From the outside, the Hephaestus cabin looked like an oversize RV with shiny metal walls and metal-slatted windows. The entrance was like a bank vault door, circular and several feet thick. It opened with lots of brass gears turning and hydraulic pistons blowing smoke.

Leo whistled. “They got a steampunk theme going on, huh?”

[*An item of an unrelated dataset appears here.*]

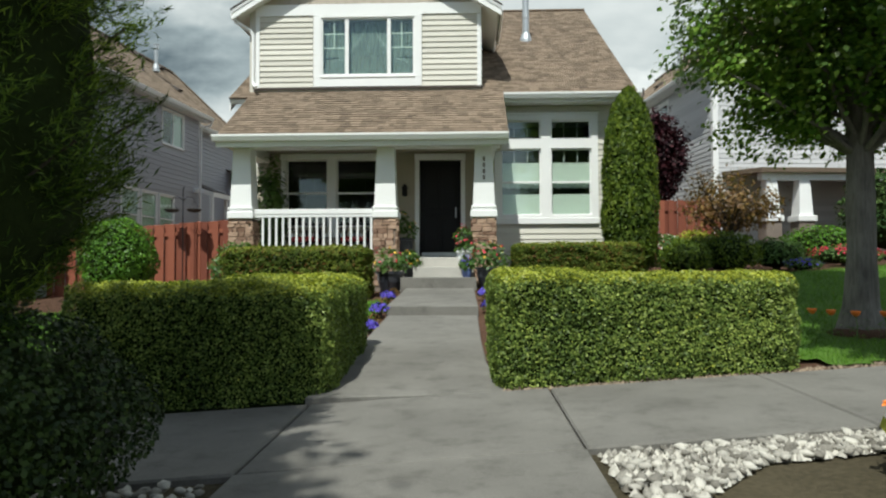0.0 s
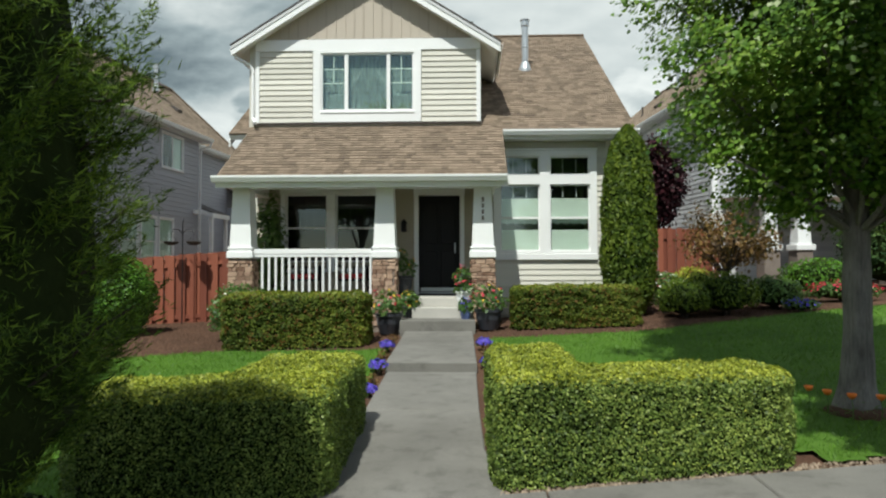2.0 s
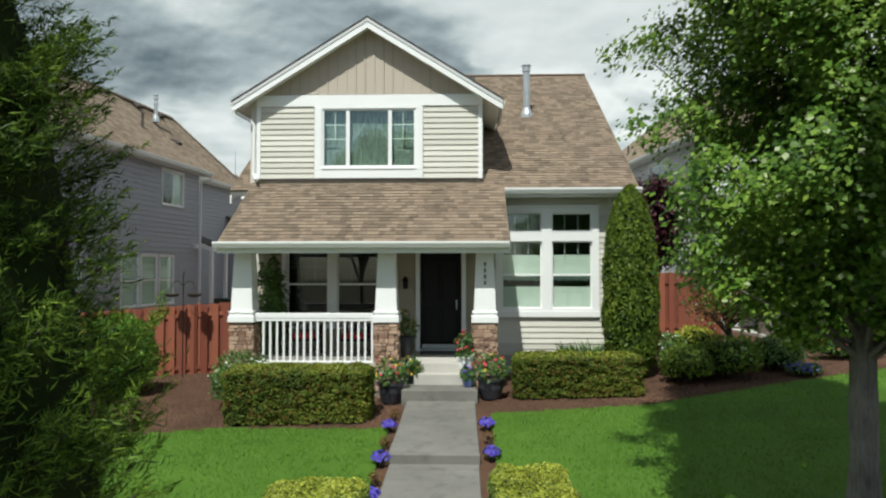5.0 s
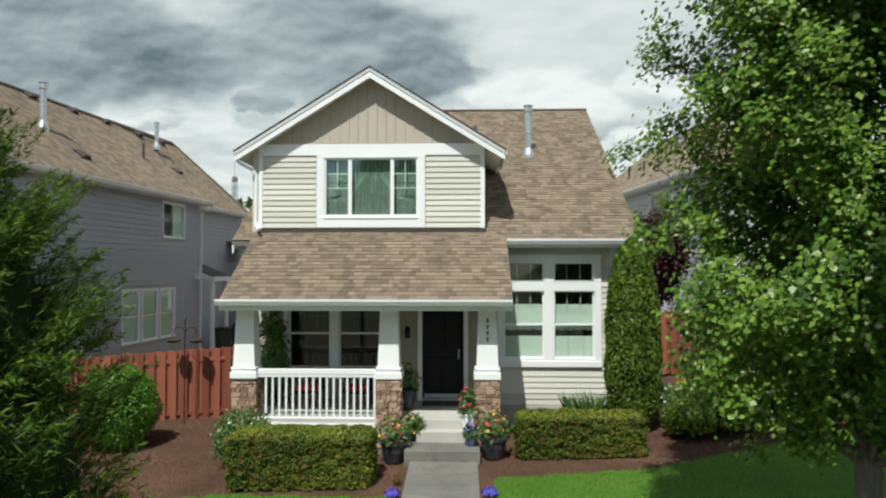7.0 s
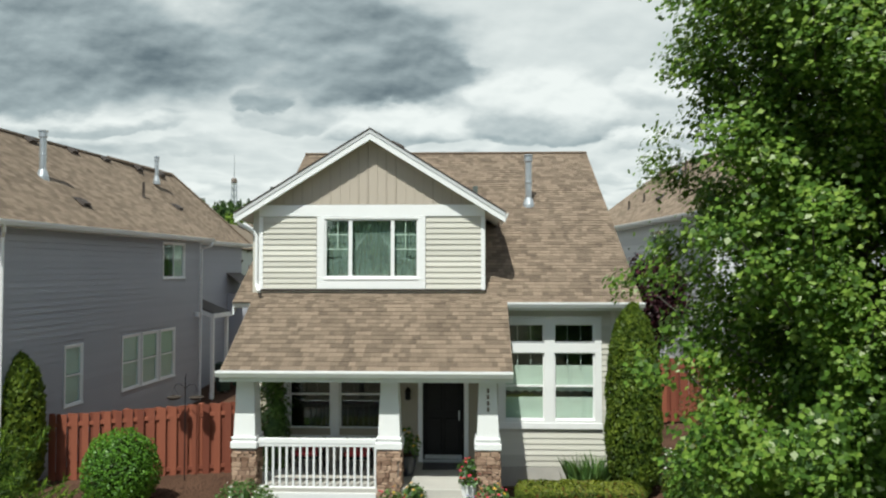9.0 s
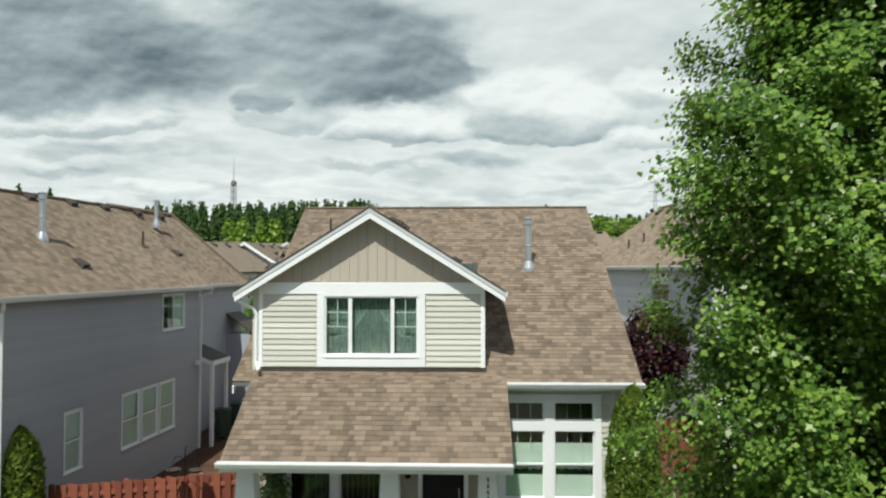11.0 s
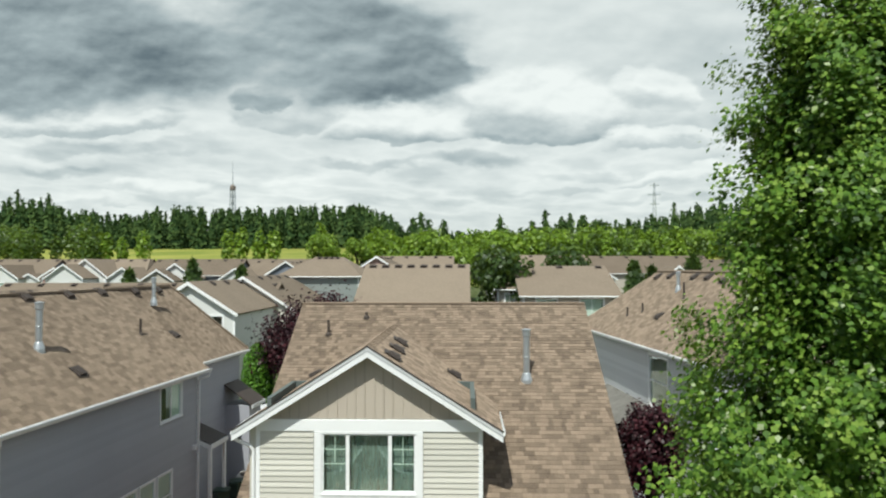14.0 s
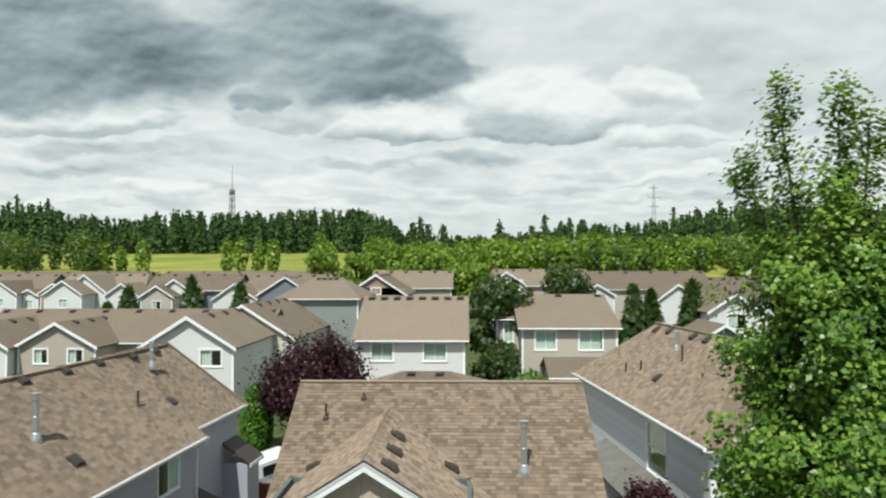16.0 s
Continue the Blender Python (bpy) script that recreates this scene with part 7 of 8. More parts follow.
def right_house():
    """Pale grey neighbour on the other side; its side wall and hip roof show behind the maple."""
    h = thing("house", "pale grey two-storey house with brown hip roof", "house", pose(6.98, 20.6, 0, 0, 0, 6.2))
    g, e = 0.6, 6.85
    ze = 6.95

    def wall_at(y, z):
        return Matrix.Translation((0.30, y, z)) @ TURN_L
    hole = (-5.0, -3.3, 4.80, 6.62)
    side = part("wall", moved(holed_wall(-13.6, 0.0, g, e, 0.15, [hole]), Matrix.Translation((0.30, 0, 0)) @ TURN_L), "pale_siding", h, "pale grey clapboard side wall")
    for bm in lap_boards(-13.6, 0.0, 1.2, e - 0.02, 0.14, 0.014, [(hole[0] - 0.06, hole[1] + 0.06, hole[2] - 0.06, hole[3] + 0.06)]):
        part("siding_board", moved(bm, Matrix.Translation((0.30, 0, 0)) @ TURN_L), "pale_siding", side)
    window_unit(h, wall_at(5.0, 4.80), 1.70, 1.82, "single", "pane", casing=0.06, trim="white")
    part("room", boxes((1.9, 2.0, 0.3, 13, 1.0, 6.6)), "room", h)
    part("wall", boxes((0.32, 7.0, -0.02, 0.13, g, e), (6.9, 7.05, 0.1, 13.6, g, e), (0.32, 7.0, 13.45, 13.6, g, e)), "pale_siding", h)
    front = part("front_wall", boxes((0.32, 7.0, -0.05, -0.021, g, e)), "pale_siding", h)
    for bm in lap_boards(0.36, 6.9, 1.2, e - 0.02, 0.14, 0.016):
        part("siding_board", moved(bm, pose(0, -0.05, 0)), "pale_siding", front)
    part("corner_board", boxes((0.24, 0.40, -0.085, 0.06, 0.9, e)), "white", h)
    # low side roof against the wall, the chimney bump
    rx, zr = 3.0, 9.60
    hips = [[(-0.02, -0.4, ze), (6.6, -0.4, ze), (rx, 2.9, zr)], [(6.6, -0.4, ze), (6.6, 14.0, ze), (rx, 10.9, zr), (rx, 2.9, zr)], [(6.6, 14.0, ze), (-0.02, 14.0, ze), (rx, 10.9, zr)]]
    west = [(-0.02, 14.0, ze), (-0.02, -0.4, ze), (rx, 2.9, zr), (rx, 10.9, zr)]
    roof = part("roof", tube(bmesh.new(), [(rx, 2.9, zr + 0.01), (rx, 10.9, zr + 0.01)], [0.07, 0.07], 6), "shingle_old", h, "weathered brown shingle hip roof")
    for f in hips + [west]:
        plane_deck(roof, f, "shingle_old")
    part("shingle", shingles(west, 0.15, 0.20, seed=41, thick=0.0015, lift=0.0015), "shingle_old", roof, kind="stuff")
    eave_gutter(h, (-0.02, -0.4, ze), (-0.02, 14.0, ze), (-1, 0, 0))
    part("soffit", boxes((-0.02, 0.3, -0.4, 14.0, ze - 0.14, ze - 0.11)), "white", h)
    low = bmesh.new()
    prism(low, [(-1.0, 9.8, 4.15), (-1.0, 3.4, 4.15), (0.28, 3.4, 4.75), (0.28, 9.8, 4.75)], 0.1)
    part("low_roof", low, "concrete", h)
    part("bump_out", boxes((-0.85, 0.28, 3.6, 9.6, 0.8, 4.1)), "grey_siding", h)

    def on_roof(x, y):
        return (x, y, ze + (zr - ze) * (x + 0.02) / (rx + 0.02))
    flue(h, *on_roof(2.2, 6.8), 0.75, 0.07)
    for x, y in ((2.75, 10.2), (2.8, 8.9), (2.8, 6.6), (2.8, 5.4), (2.7, 4.0), (1.1, 6.0)):
        roof_vent(h, on_roof(x, y), (0, 1, 0), (-1, 0, -0.87))
    for x, y, k in ((0.9, 9.0, 0.35), (1.15, 7.9, 0.35), (1.9, 5.6, 0.6)):
        part("vent_pipe", lathe(bmesh.new(), [(0.09, -0.05), (0.04, 0.06), (0.04, k)], on_roof(x, y), 9), "vent", h)
    # front porch: small roof, tapered columns on stone
    pr = bmesh.new()
    prism(pr, [(0.5, -2.3, 3.55), (6.9, -2.3, 3.55), (6.9, -0.05, 3.75), (0.5, -0.05, 3.75)], 0.12)
    part("porch_roof", pr, "shingle_old", h)
    part("beam", boxes((0.6, 6.8, -2.1, -1.85, 3.25, 3.45)), "white", h)
    part("porch_floor", boxes((0.5, 6.9, -2.2, -0.05, 0.5, 1.15)), "pale_concrete", h)
    for x in (0.85, 1.75, 4.3, 6.6):
        c = part("column", boxes((x - 0.22, x + 0.22, -2.2, -1.76, 0.6, 2.15), bevel=0.02), "mortar", h, "white column on a stone base")
        part("cap", boxes((x - 0.26, x + 0.26, -2.24, -1.72, 2.15, 2.3), bevel=0.01), "white", c)
        sh = bmesh.new()
        vs = [[sh.verts.new((x + a * q, -1.98 + b * q, z)) for a, b in ((-1, -1), (1, -1), (1, 1), (-1, 1))] for q, z in ((0.19, 2.3), (0.14, 3.25))]
        for k in range(4):
            n = (k + 1) % 4
            sh.faces.new((vs[0][k], vs[0][n], vs[1][n], vs[1][k]))
        part("shaft", sh, "white", c)
    return h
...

Inside, the cabin seemed deserted. Steel bunks were folded against the walls like high-tech Murphy beds. Each had a digital control panel, blinking LED lights, glowing gems, and interlocking gears. Leo figured each camper had his own combination lock to release his bed, and there was probably an alcove behind it with storage, maybe some traps to keep out unwanted visitors. At least, that’s the way Leo would’ve designed it. A fire pole came down from the second floor, even though the cabin didn’t appear to have a second floor from the outside. A circular staircase led down into some kind of basement. The walls were lined with every kind of power tool Leo could imagine, plus a huge assortment of knives, swords, and other implements of destruction. A large workbench overflowed with scrap metal—screws, bolts, washers, nails, rivets, and a million other machine parts. Leo had a strong urge to shovel them all into his coat pockets. He loved that kind of stuff. But he’d need a hundred more coats to fit it all.